Kidding - abuse of age‑verification, attestation, and content‑filtering processes (such as malicious postings and file uploads).

  • It is an attack vector that disrupts services, deanonymizes contributors, coerces maintainers, and erodes the public open internet.
  • exploits age-verification, attestation, and content-filter systems to shape who gains access, who is visible, and who can participate. This attack vector is used alongside mandatory age checks and centralized market control.

Seriously, this topic is impacting technology at all levels, which means it is also ripe for abuse, even right now. I’d like to name the malicious use of Age Verification for market control and censorship, so it can be discussed as an attack. Think of it in relation to Swatting, because both weaponize institutional responses:

  • Swatting is an immediate physical‑safety attack
  • Kidding is scalable, automatable, creates persistent attestation/data trails, and produces long‑term structural harms through censorship and market control. It is usable against users, administrators, service providers, companies, project repositories, public websites, federation, self-hosting, solo operators, decentralization, anonymization, the rss standard, public forums and wikis, volunteer groups, collaboration, open source, foss, and completely sidesteps copyleft licensing.

Example Attacks

  • False complaints: mass “underage” reports to a package registry cause automatic delisting.

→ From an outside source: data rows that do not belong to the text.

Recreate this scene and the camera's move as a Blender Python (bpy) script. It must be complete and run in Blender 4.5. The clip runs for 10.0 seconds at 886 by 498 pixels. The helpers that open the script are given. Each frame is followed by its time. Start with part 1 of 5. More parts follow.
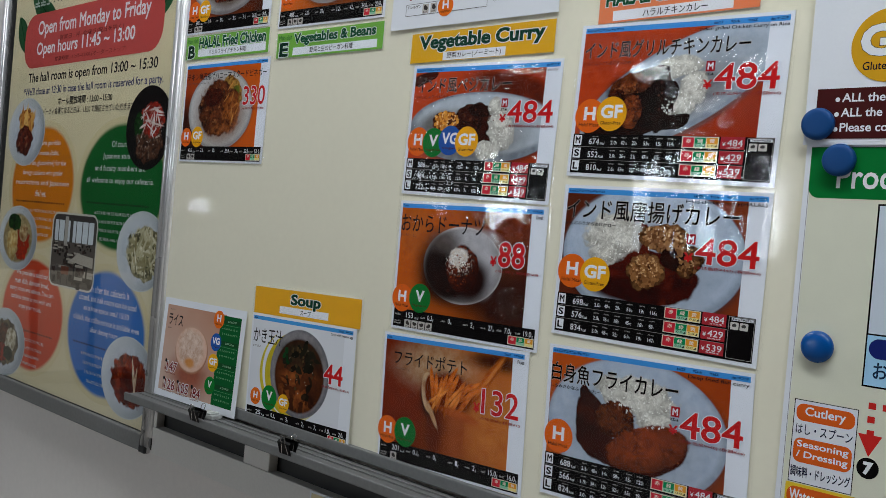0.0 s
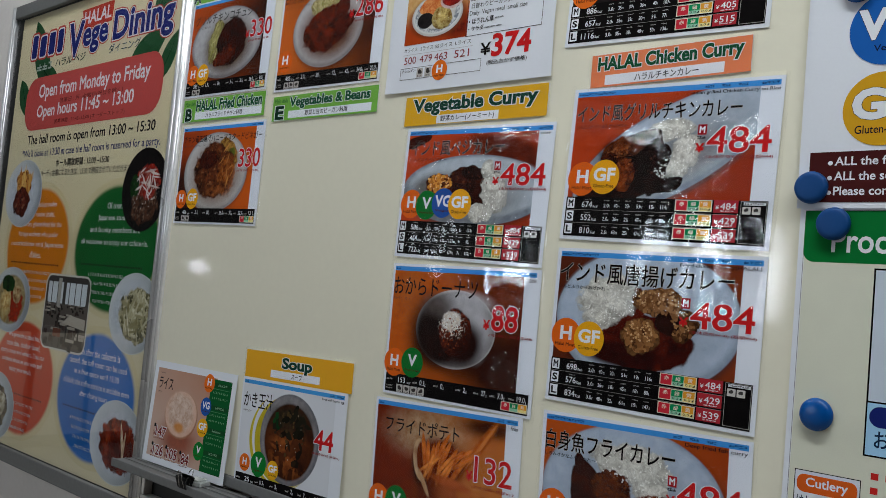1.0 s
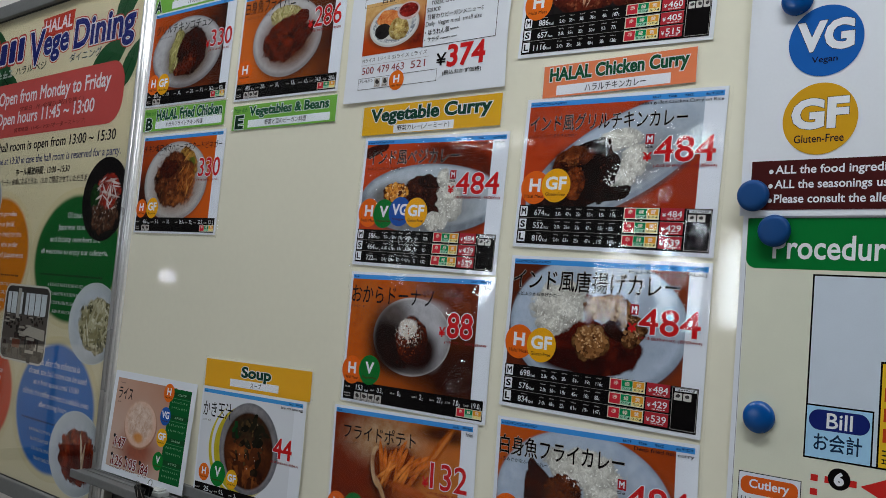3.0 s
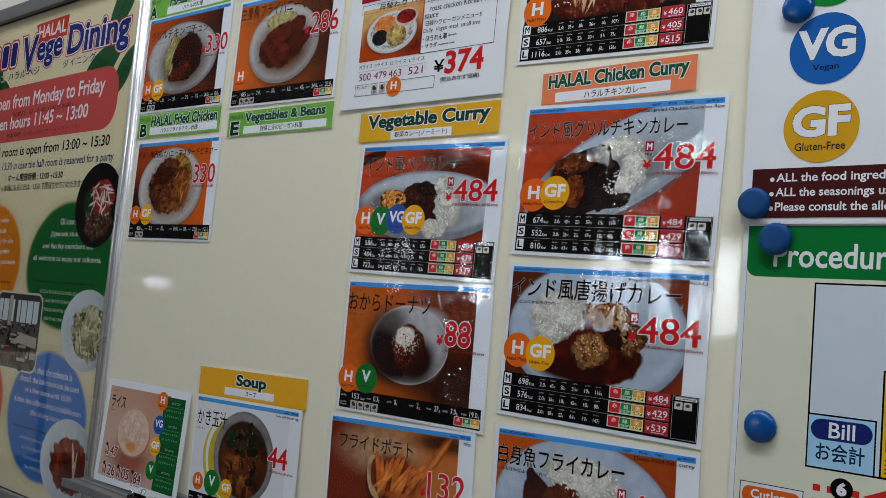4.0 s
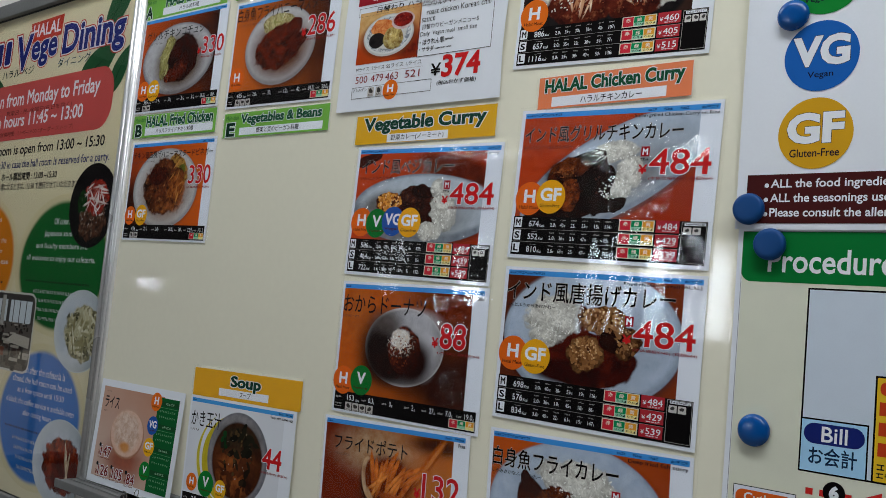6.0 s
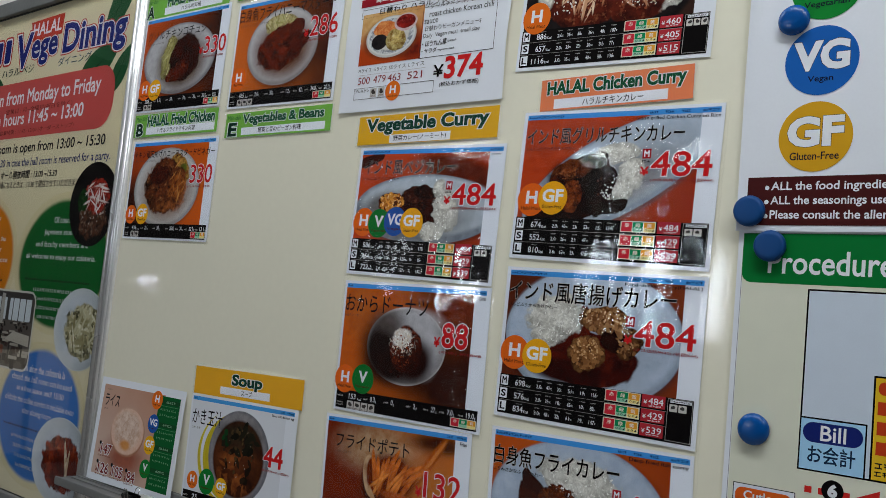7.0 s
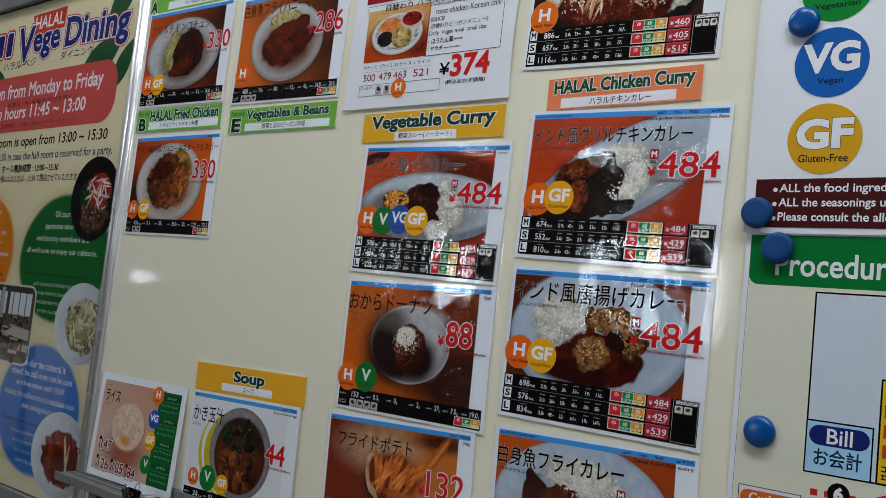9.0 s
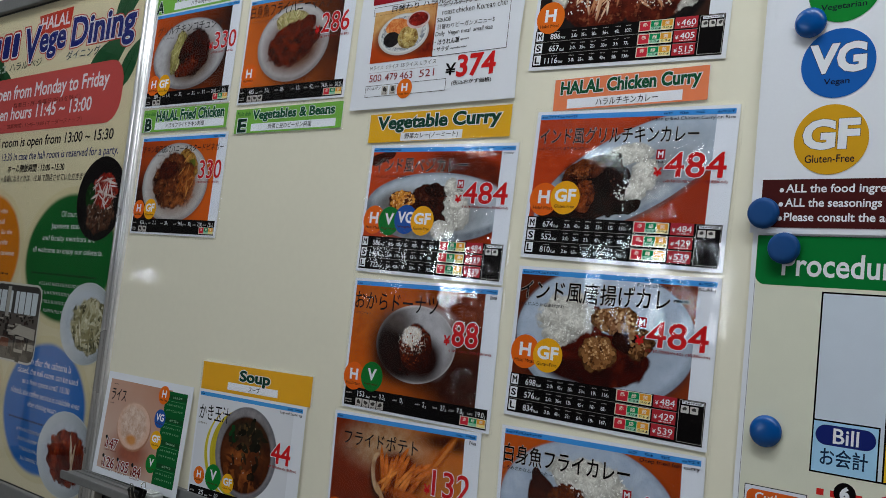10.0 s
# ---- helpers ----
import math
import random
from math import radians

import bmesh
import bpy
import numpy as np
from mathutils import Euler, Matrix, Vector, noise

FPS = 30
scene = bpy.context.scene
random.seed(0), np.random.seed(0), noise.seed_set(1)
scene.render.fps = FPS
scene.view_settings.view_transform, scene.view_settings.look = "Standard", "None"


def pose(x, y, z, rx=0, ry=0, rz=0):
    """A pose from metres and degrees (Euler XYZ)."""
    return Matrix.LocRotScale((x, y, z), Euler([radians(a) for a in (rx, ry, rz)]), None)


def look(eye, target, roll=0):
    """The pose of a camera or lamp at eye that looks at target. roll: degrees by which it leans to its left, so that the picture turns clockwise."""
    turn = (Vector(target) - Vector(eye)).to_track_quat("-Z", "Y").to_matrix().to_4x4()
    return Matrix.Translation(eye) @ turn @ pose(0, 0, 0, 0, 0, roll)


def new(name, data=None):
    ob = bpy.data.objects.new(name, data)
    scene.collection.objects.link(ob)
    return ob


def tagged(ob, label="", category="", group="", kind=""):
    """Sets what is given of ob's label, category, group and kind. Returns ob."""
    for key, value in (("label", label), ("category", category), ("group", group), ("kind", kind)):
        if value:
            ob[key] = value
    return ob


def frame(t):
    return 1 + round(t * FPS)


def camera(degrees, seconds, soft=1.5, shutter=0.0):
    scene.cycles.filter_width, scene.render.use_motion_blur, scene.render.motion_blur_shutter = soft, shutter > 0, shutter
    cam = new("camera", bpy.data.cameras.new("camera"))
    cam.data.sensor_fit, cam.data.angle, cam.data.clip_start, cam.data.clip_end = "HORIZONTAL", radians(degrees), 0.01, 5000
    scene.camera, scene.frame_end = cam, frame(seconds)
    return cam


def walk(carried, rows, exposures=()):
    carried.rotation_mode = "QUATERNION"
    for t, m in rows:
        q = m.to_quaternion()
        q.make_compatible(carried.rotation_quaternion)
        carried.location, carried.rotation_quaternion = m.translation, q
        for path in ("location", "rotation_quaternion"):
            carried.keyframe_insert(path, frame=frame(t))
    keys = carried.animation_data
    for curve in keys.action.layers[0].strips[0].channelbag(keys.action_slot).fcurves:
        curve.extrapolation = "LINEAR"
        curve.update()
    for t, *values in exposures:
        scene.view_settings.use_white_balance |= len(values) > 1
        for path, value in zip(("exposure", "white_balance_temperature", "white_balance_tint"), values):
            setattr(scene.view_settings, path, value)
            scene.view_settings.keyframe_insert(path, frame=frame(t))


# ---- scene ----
cam = camera(53.0, 10.0, soft=0.8)
PATH = [
    (0, (0.706, -1.043, 1.291), (-0.631, 0.444, 1.266), 5.0),
    (0.1, (0.7065, -1.0427, 1.2912), (-0.6309, 0.4439, 1.2708), 5.0),
    (0.2, (0.7072, -1.0423, 1.2915), (-0.6307, 0.4437, 1.2773), 5.0),
    (0.3, (0.709, -1.0412, 1.2924), (-0.6303, 0.4433, 1.2946), 5.0),
    (0.4, (0.7136, -1.0383, 1.2945), (-0.6293, 0.4423, 1.3395), 5.0),
    (0.5, (0.719, -1.035, 1.297), (-0.628, 0.441, 1.392), 5.0),
    (0.6, (0.7169, -1.0332, 1.2964), (-0.63, 0.4426, 1.4088), 5.03),
    (0.7, (0.7148, -1.0314, 1.2958), (-0.6319, 0.4443, 1.4099), 5.06),
    (1, (0.705, -1.023, 1.293), (-0.641, 0.452, 1.408), 5.2),
    (1.5, (0.718, -1.026, 1.295), (-0.624, 0.452, 1.412), 5.2),
    (2, (0.719, -1.021, 1.291), (-0.617, 0.463, 1.413), 5.2),
    (2.5, (0.731, -1.012, 1.292), (-0.589, 0.484, 1.42), 5.1),
    (2.7, (0.7331, -1.0143, 1.2914), (-0.5742, 0.484, 1.4254), 5.05),
    (3.8, (0.7245, -1.0170, 1.2925), (-0.5591, 0.507, 1.4471), 4.79),
    (4, (0.721, -1.015, 1.292), (-0.566, 0.507, 1.452), 5.0),
    (4.5, (0.729, -1.025, 1.294), (-0.558, 0.496, 1.467), 5.1),
    (5, (0.722, -1.016, 1.286), (-0.562, 0.508, 1.458), 5.4),
    (5.5, (0.724, -1.014, 1.289), (-0.559, 0.511, 1.456), 5.4),
    (5.7, (0.7194, -1.0159, 1.2938), (-0.5572, 0.511, 1.4565), 5.32),
    (6.8, (0.7205, -1.0403, 1.2937), (-0.5460, 0.503, 1.4600), 5.45),
    (7, (0.717, -1.04, 1.292), (-0.545, 0.503, 1.457), 5.5),
    (7.5, (0.713, -1.045, 1.291), (-0.543, 0.503, 1.456), 5.7),
    (8, (0.709, -1.044, 1.291), (-0.544, 0.507, 1.454), 5.9),
    (8.5, (0.707, -1.041, 1.291), (-0.548, 0.508, 1.45), 6.1),
    (9, (0.706, -1.045, 1.294), (-0.551, 0.503, 1.452), 6.0),
    (9.5, (0.703, -1.045, 1.29), (-0.557, 0.501, 1.451), 6.1),
    (10, (0.704, -1.051, 1.292), (-0.557, 0.493, 1.451), 6.1),
]
walk(cam, [(t, look(eye, target, roll)) for t, eye, target, roll in PATH], [(0, 0.16), (0.4, 0.1), (0.9, 0.02), (10, 0.02)])

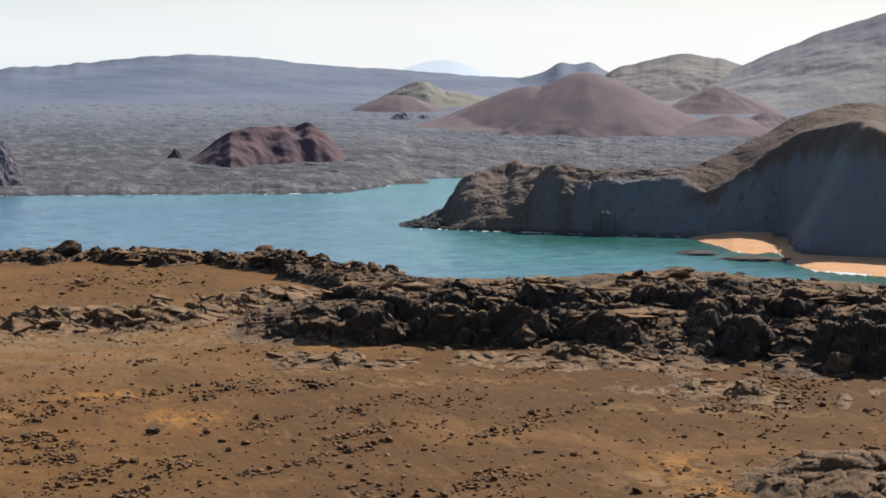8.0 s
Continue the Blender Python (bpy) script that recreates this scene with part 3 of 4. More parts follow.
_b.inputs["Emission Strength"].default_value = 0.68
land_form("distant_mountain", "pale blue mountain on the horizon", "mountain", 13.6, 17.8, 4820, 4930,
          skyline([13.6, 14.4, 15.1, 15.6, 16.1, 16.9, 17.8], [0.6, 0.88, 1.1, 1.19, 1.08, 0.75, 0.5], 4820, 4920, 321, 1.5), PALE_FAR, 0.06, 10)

# ---------------------------------------------------------------- the headland and its beaches
HEAD_AZ = [13.8, 14.5, 15.15, 15.72, 16.0, 16.22, 16.54, 17.03, 17.45, 17.69, 18.0, 18.5, 19.16, 19.65, 20.8, 22.4, 23.2, 24.0, 24.8, 25.6, 26.2, 27.2, 27.8, 28.2, 33, 40]
HEAD_EL = [-3.74, -3.66, -3.5, -3.2, -2.7, -2.37, -2.16, -2.04, -1.97, -1.84, -1.98, -1.99, -1.9, -2.04, -2.07, -2.03, -1.78, -1.47, -1.05, -0.62, -0.37, -0.17, -0.15, -0.28, -0.8, -2.8]
BASE_AZ = [13.8, 14.5, 16, 18.35, 20.8, 22.4, 22.9, 23.5, 24.5, 25.3, 25.5, 25.62, 25.75, 26.0, 26.5, 27.1, 28.3, 40]
BASE_R = [1545, 1532, 1500, 1462, 1446, 1440, 1432, 1428, 1424, 1422, 1415, 1345, 1280, 1262, 1254, 1248, 1240, 1090]
DEPTH_AZ = [14, 15.5, 17.5, 18.4, 19, 22, 23.2, 24.1, 40]
DEPTH_R = [30, 80, 130, 112, 52, 47, 58, 75, 75]
BROW_AZ = [19, 22, 23.2, 24.1, 25.2, 27, 28.3, 40]  # the skyline's distance
BROW_R = [1512, 1488, 1497, 1522, 1540, 1540, 1530, 1350]


def foot_distance(x, y):
    """How far a point of the headland lies behind its foot."""
    a = np.linspace(18, 33, 1200)
    fx, fy = polar(a, np.interp(a, BASE_AZ, BASE_R))
    walked = np.concatenate([[0], np.cumsum(np.hypot(np.diff(fx), np.diff(fy)))])
    even = np.arange(0, walked[-1], 5.0)
    near = np.full(x.shape, 1e-30)
    for px, py in zip(np.interp(even, walked, fx), np.interp(even, walked, fy)):
        near = near + ((x - px) ** 2 + (y - py) ** 2 + 4.0) ** -4.0
    return (near * 5.0 / 0.98) ** (-1 / 7)  # rounded where two stretches of the foot are equally near


def headland(A, R, x, y):
    front = np.interp(A, BASE_AZ, BASE_R) + 24 * fbm(x / 45, y / 45, 3, 433) * (0.25 + 0.75 * step(23.5, 18.5, A))
    depth = np.interp(A, DEPTH_AZ, DEPTH_R)
    top = EYE + (np.interp(A, BASE_AZ, BASE_R) + depth) * np.tan(np.radians(profile(A, HEAD_AZ, HEAD_EL, 0.1)))
    top = np.maximum(top, 0.5) * (1 + 0.05 * fbm(x / 55, y / 55, 4, 401))
    t = (R - front) / depth + 0.09 * fbm(x / 30, y / 30, 3, 405) * step(0, 30, R - front)
    face = np.clip(t, 0, 1) ** 0.9
    brow = np.interp(A, BROW_AZ, BROW_R)
    crown = EYE + brow * np.tan(np.radians(profile(A, HEAD_AZ, HEAD_EL, 0.15)))
    part_up = np.interp(A, [18, 19, 22.4, 23.2, 24.1, 25, 26.5, 28], [0.8, 0.88, 0.88, 0.62, 0.72, 0.84, 0.88, 0.88])
    upper = crown * (part_up + (1 - part_up) * np.clip(1 - (brow - R) / np.interp(A, [19, 23, 25, 27], [14, 30, 50, 52]), 0, 1))
    steep = np.interp(A, [19, 22, 24.5, 25.5], [1.5, 1.4, 2.1, 1.92]) * (foot_distance(x, y) - np.where(A < 25.4, front - np.interp(A, BASE_AZ, BASE_R), 0)) * (1 + 0.16 * fbm(x / 35, y / 35, 4, 407)) + 1
    sheer = smooth_min(np.maximum(steep, 0), upper, 4.0)
    behind = R - front - depth
    far = np.maximum(R - brow, 0)
    sheer = np.where(R > brow, np.minimum(sheer, crown) - 0.06 * far - 0.0006 * far ** 2, sheer) * (1 + 0.02 * fbm(x / 40, y / 40, 3, 403))
    back = np.interp(A, [14.3, 15.2, 16.5, 18], [8, 30, 130, 300])
    shape = np.where(t < 1, face, 1 - 0.06 * np.clip(behind / 100, 0, 2) - np.clip((behind - 0.2 * back) / (0.8 * back), 0, 2) ** 1.4)
    grain = 2.0 * fbm(x / 26, y / 26, 2, 406)
    sunk = 4.0 * step(0.5 * back, back + 10, behind) * step(16.0, 15.2, A)
    worn = top * shape
    worn = worn + (sheer - worn) * step(18.2, 19.2, A)
    return np.where(t < 0, -4.0, worn - sunk + grain * np.clip((R - front) / 25, 0, 1) * step(14.2, 15.6, A) + 2.0 * plates(x, y, 7, 410, 0.9) * step(16.5, 15, A) * step(14.45, 14.7, A))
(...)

  • Verification flooding: scripted bogus attestations swamp a small forum’s moderation queue, forcing signups off.

  • Malicious uploads/posts: attackers upload age‑restricted or borderline files to trigger automated quarantine or account suspension.

  • Mirror takedown: a host suspends a maintainer account after complaints, removing the primary mirror.

  • Deanonymization leak: an attestation vendor is breached or subpoenaed, revealing mappings from pseudonymous maintainers to real‑world identities.

  • Self-hosters and small projects cannot afford legal defense, nor can they hold themselves to the same standards as the corporate entities defining these laws.

  • License rights don’t compel third‑party registries/hosts to serve content; providers can suspend access pending review.

  • Procedural takedowns and vendor risk‑avoidance create de‑facto censorship long before any legal victory.

  • Deanonymization from attestation chains exposes maintainers AGPL can’t protect. Volunteer maintainers are vulnerable to economic and social coercion; Legal defense is slow and costly

  • Friction between AGPL project parent companies and community contributors maintaining their projects will only increase hostility, especially through forking.

  • OAuth/OIDC centralization and corporate-level attack mechanics

    • Consolidation: dominant identity/attestation providers expand OAuth/OIDC with age/verified claims, concentrating power.
    • Abusable levers: selective attestation revocation, targeted rate‑limits/QoS, policy‑driven claim filtering, API/price changes.
    • Corporate abuse: throttling or denying attestations to rivals, using attestation logs for profiling/coercion, or forcing proprietary integrations.

My hope is this spurs honest conversation! This is a real problem, which comes with age verification being difficult to define + free and open source projects being unable to respond to it, or even be recognized.